Remember: Clarity is a competitive advantage. If your investor has to work to understand your deal, they'll move on to someone who makes it easy.

The Real Cost of Confusion

You might think: "My target investors will do their own research. If they don't understand something, they'll ask."

That's not how it works in practice. When an investor encounters confusion, they don't ask questions — they assume risk. They assume: "If I don't understand this in 5 minutes, maybe I'm not sophisticated enough for this deal. Maybe I should pass."

That's when you lose the capital. Not because the deal is bad. Not because the investor lacks the money. But because you never gave them permission to feel smart about the investment.

The best decks make the investor feel like a genius for understanding them.
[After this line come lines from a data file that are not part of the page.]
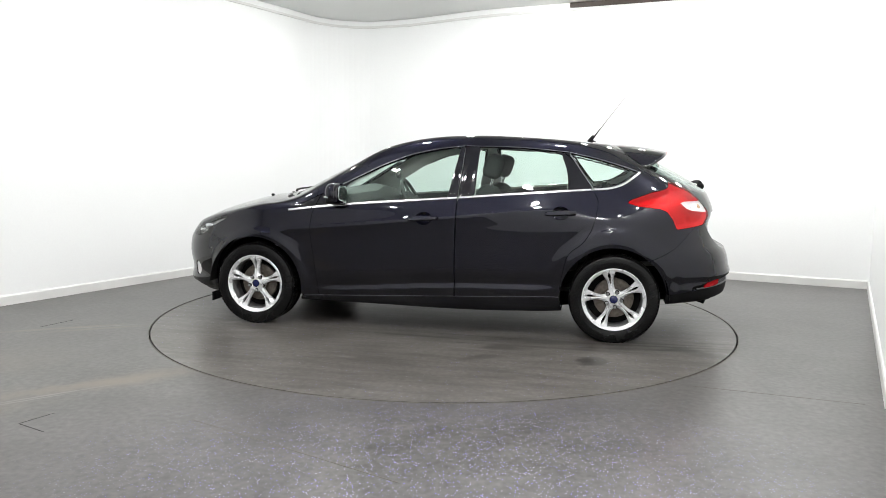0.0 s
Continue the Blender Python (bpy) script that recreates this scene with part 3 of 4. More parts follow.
GLASS_REAR = smooth_outline([(-0.2, 1.36), (0.30, 1.35), (0.50, 1.31), (0.585, 1.25), (0.600, 1.19), (0.575, 1.128), (0.51, 1.070), (0.38, 1.045), (0.18, 1.037), (-0.2, 1.036)], 6)
GATE = np.array([(-0.1, 0.640), (0.42, 0.642), (0.478, 0.655), (0.530, 0.70), (0.600, 0.822), (0.560, 0.868), (0.546, 0.889), (0.546, 0.915), (0.575, 0.985), (0.613, 1.062), (0.634, 1.122), (0.625, 1.20), (0.608, 1.262), (0.60, 1.32), (0.60, 1.5), (-0.1, 1.5)])
FRIT = smooth_outline([(-0.2, 1.320), (0.30, 1.315), (0.42, 1.296), (0.475, 1.25), (0.488, 1.20), (0.468, 1.14), (0.43, 1.095), (0.36, 1.075), (-0.2, 1.068)], 6)
REFLECTOR = np.array([(0.602, 0.446), (0.602, 0.409), (0.704, 0.393), (0.714, 0.399), (0.690, 0.424), (0.65, 0.438)])
STRIP_TOP = curve((0.0, 0.472), (0.3, 0.467), (0.55, 0.456), (0.66, 0.438), (0.74, 0.408), (0.80, 0.375))
STRIP_LOW = curve((0.0, 0.413), (0.3, 0.410), (0.55, 0.403), (0.66, 0.394), (0.74, 0.383), (0.80, 0.37))
BUMPER_SEAM = curve((-2.2, 0.81), (-1.86, 0.811), (-1.80, 0.752), (-1.744, 0.69), (-1.66, 0.632), (-1.57, 0.591), (-1.3, 0.52))

GAP = 0.0022
arch = np.minimum(np.hypot(SX - AXLE, SZ - 0.302) - ARCH_R, np.hypot(SX + AXLE - 0.008, SZ - 0.304) - ARCH_R)
arch = np.where(SZ < 0.16, -1, arch)
outer = np.where(SY > 0.45, 1.0, -1.0) * np.ones_like(SX)
f_rear_lamp = np.where((SX < -1.3) & (SZ > 0.6), inside(lamp_angle(SX, SY), SZ, LAMP_OUT), -1.0)
f_clear = np.where((SX < -1.3) & (SZ > 0.6), inside(lamp_angle(SX, SY), SZ, CLEAR_OUT), -1.0)
f_gate = np.where(SX < -1.0, np.minimum(inside(SY, SZ, GATE), -1.27 - 0.12 * step(0.2, 0.6, SY) - SX), -1.0)
f_rglass = np.where(SX < -1.3, inside(SY, SZ, GLASS_REAR), -1.0)
f_wf = np.where(SY > 0.3, inside(SX, SZ, WIN_FRONT), -1.0)
f_wr = np.where(SY > 0.3, inside(SX, SZ, WIN_REAR), -1.0)
f_wq = np.where(SY > 0.3, inside(SX, SZ, WIN_QUARTER), -1.0)
f_day = np.where(SY > 0.3, inside(SX, SZ, DAYLIGHT), -1.0)
f_dr = np.where(SY > 0.3, inside(SX, SZ, DOOR_REAR), -1.0)
f_df = np.where(SY > 0.3, inside(SX, SZ, DOOR_FRONT), -1.0)
above_belt = SZ > belt_line(SX) + 0.03
f_dr, f_df = np.where(above_belt, np.minimum(f_dr, f_day), f_dr), np.where(above_belt, np.minimum(f_df, f_day), f_df)
screen_x0, screen_x1 = 0.335 - 0.42 * SY ** 2, 1.275 - 0.46 * SY ** 2
f_screen = np.where(SZ > 0.8, np.minimum(np.minimum(SX - screen_x0, screen_x1 - SX), curve((0.1, 0.50), (0.3, 0.53), (1.1, 0.71))(SX) - SY), -1.0)
hood_back, hood_front = 1.30 - 0.40 * SY ** 2, 2.10 - 0.55 * SY ** 2
f_hood = np.where(SZ > 0.55, np.minimum(np.minimum(SX - hood_back, hood_front - SX), curve((1.1, 0.72), (1.5, 0.70), (2.0, 0.60))(SX) - SY), -1.0)
f_cowl = np.where(SZ > 0.7, np.minimum(np.minimum(SX - screen_x1, hood_back - SX), 0.70 - SY), -1.0)
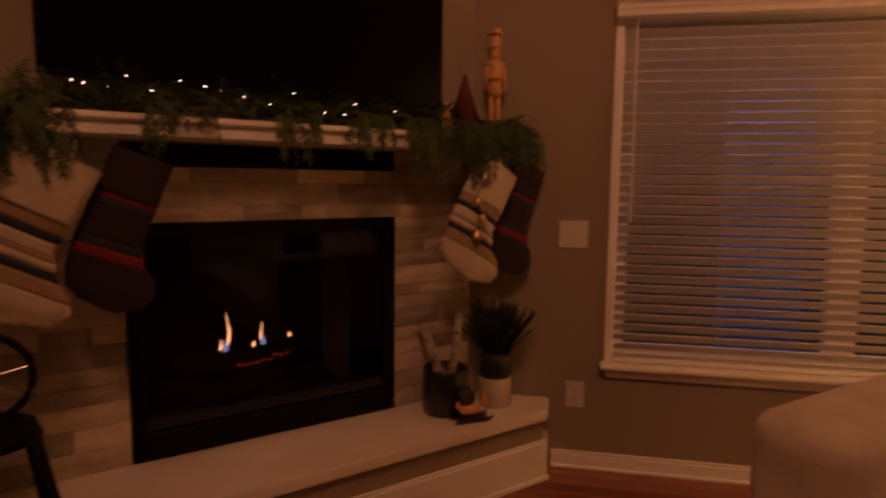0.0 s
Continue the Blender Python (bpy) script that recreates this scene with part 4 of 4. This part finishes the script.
def fronds(items, name):
    """Flat cedar sprays: start, heading, length, droop."""
    v, f = [], []
    for p, h, ln, droop in items:
        p, h = Vector(p), Vector(h).normalized()
        steps = int(ln / 0.011)
        side0 = h.cross(Vector((0, 0, 1)))
        side0 = side0.normalized() if side0.length > 0.01 else Vector((1, 0, 0))
        twist = gr.uniform(-0.9, 0.9)
        up0 = side0.cross(h)
        side = side0 * math.cos(twist) + up0 * math.sin(twist)
        c, d = p.copy(), h.copy()
        for i in range(steps):
            t = i / steps
            n = c + d * 0.011
            d = (d + Vector((0, 0, -droop * 0.11))).normalized()
            s2 = (side - d * side.dot(d)).normalized()
            w = 0.0022
            k = len(v)
            v.extend((c - s2 * w, c + s2 * w, n))
            f.append((k, k + 1, k + 2))
            for sg in (-1, 1):
                leaf = (0.030 * (1 - 0.65 * t) + 0.004) * gr.choice((0.35, 0.6, 0.85, 1.0, 1.3)) * gr.uniform(0.8, 1.2)
                e = c + (s2 * sg * 0.75 + d * 0.75).normalized() * leaf + Vector((gr.uniform(-.006, .006), gr.uniform(-.006, .006), gr.uniform(-.012, .004)))
                o = d * 0.0042
                k = len(v)
                v.extend((c - o, c + o, e))
                f.append((k, k + 1, k + 2))
                for q in (0.4, 0.7):
                    m = c.lerp(e, q)
                    for s3 in (-1, 1):
                        e2 = m + (s2 * sg * (0.9 if s3 > 0 else 0.2) + d * (0.3 if s3 > 0 else 1.0)).normalized() * leaf * 0.42
                        k = len(v)
                        v.extend((m - d * 0.0026, m + d * 0.0026, e2))
                        f.append((k, k + 1, k + 2))
            c = n
    return raw(name, v, f, M_CEDAR, garland)


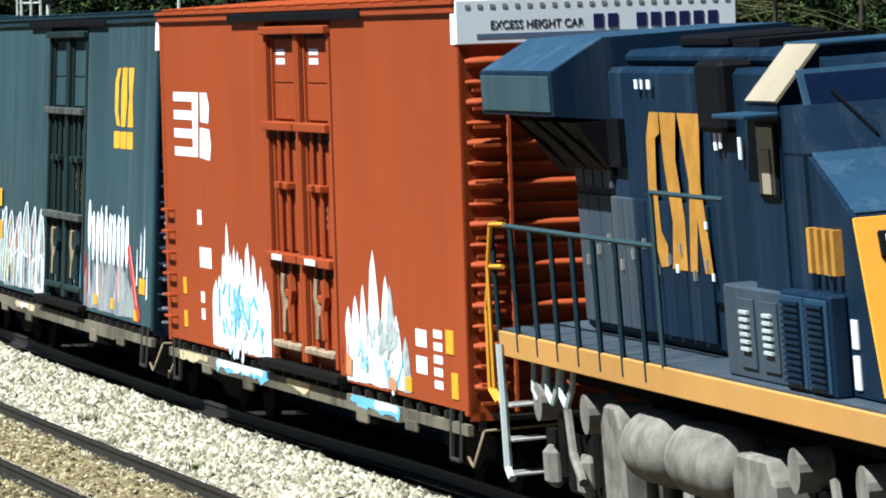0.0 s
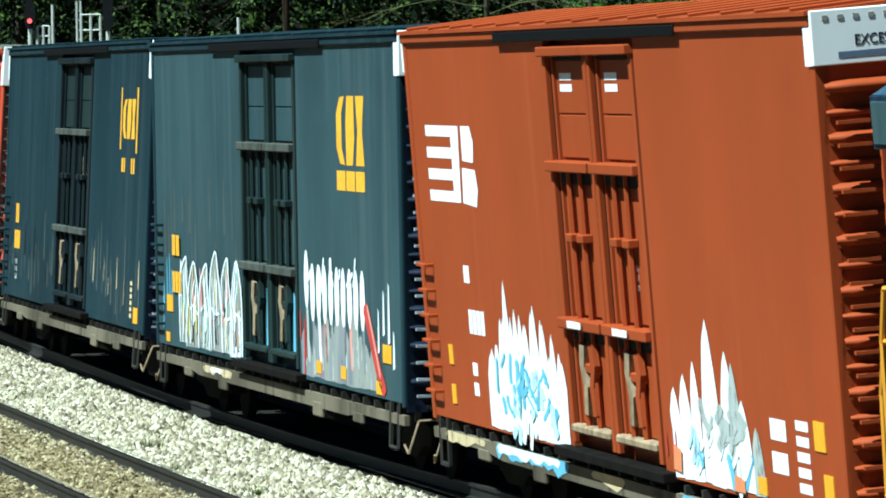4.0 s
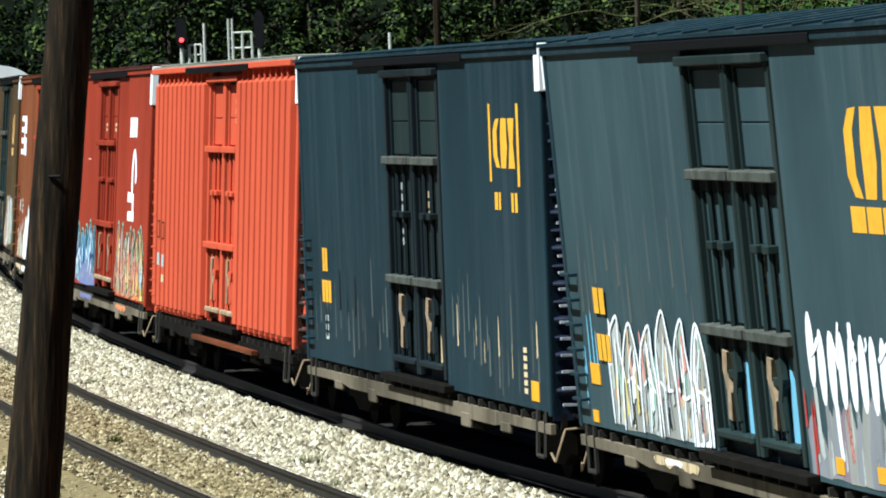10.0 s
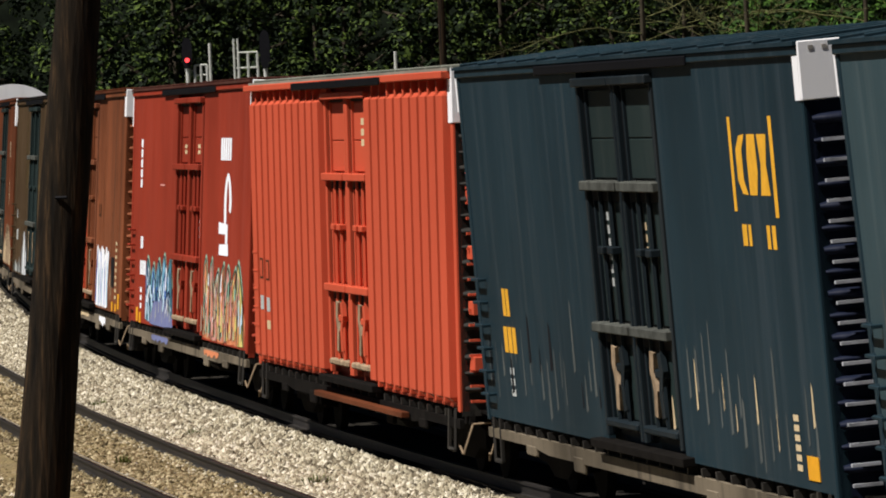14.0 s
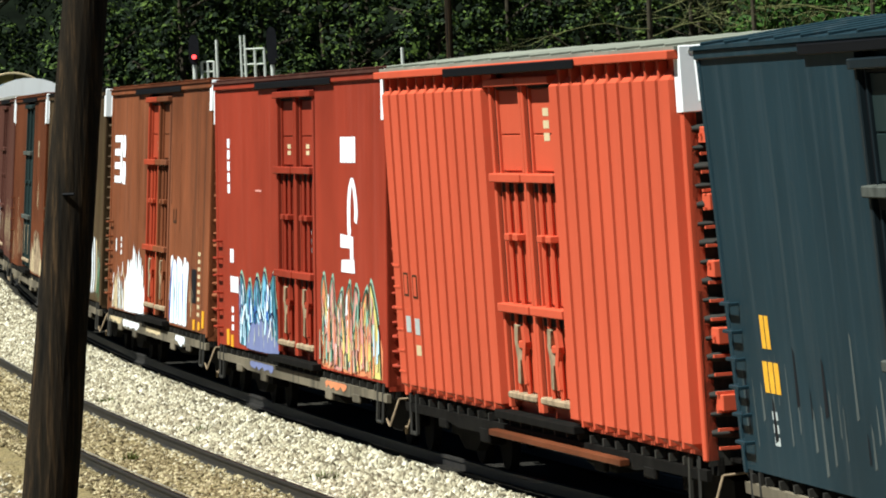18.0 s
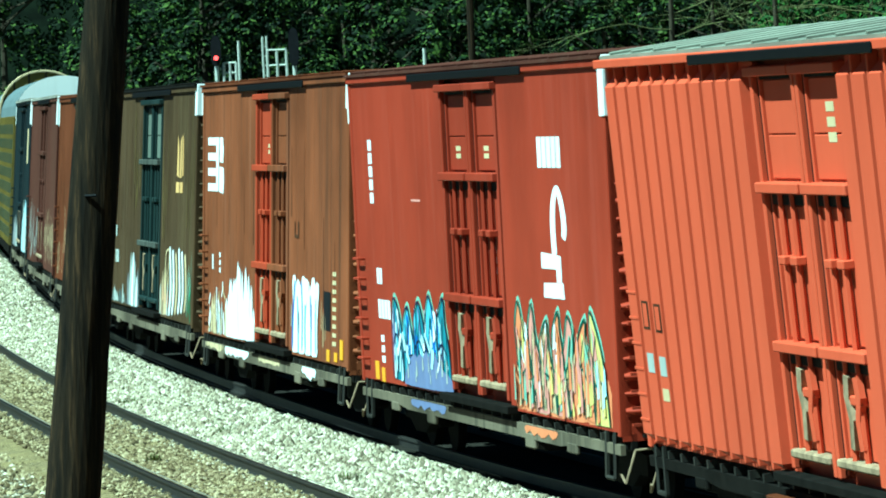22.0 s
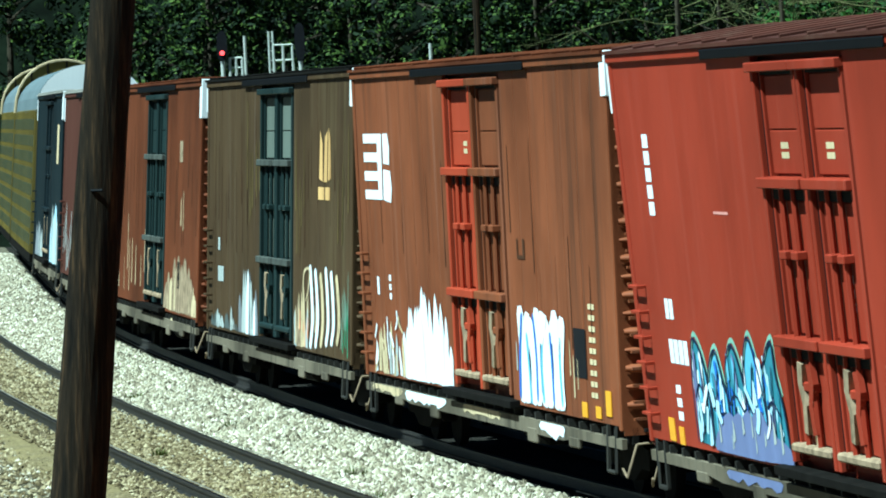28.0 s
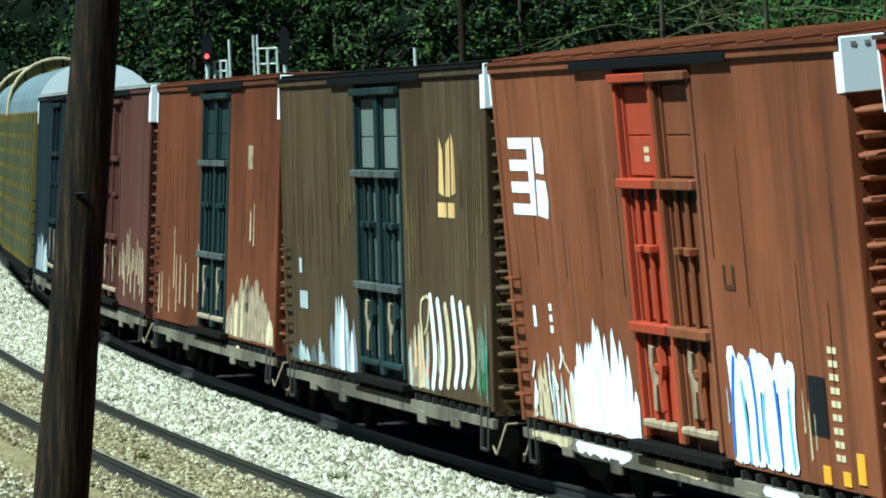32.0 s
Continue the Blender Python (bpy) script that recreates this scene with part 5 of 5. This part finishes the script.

They explain things clearly enough that the investor can walk away thinking: "I get this. I can explain this to my CPA. I can answer my spouse's questions. I'm ready to commit."

Building Your Deck for the Real Audience

Real estate syndication fundraising has a broken signal. GPs who've spent years mastering their craft are speaking a language their investors don't understand. And because of that, capital stays on the sidelines.

The fix isn't complicated. It just requires seeing your deck through your LP's eyes instead of your own.

You're not dumbing anything down. You're translating. You're making your expertise accessible. You're removing the barrier between the quality of your deal and the investor's ability to understand it.

And when you do that, capital moves.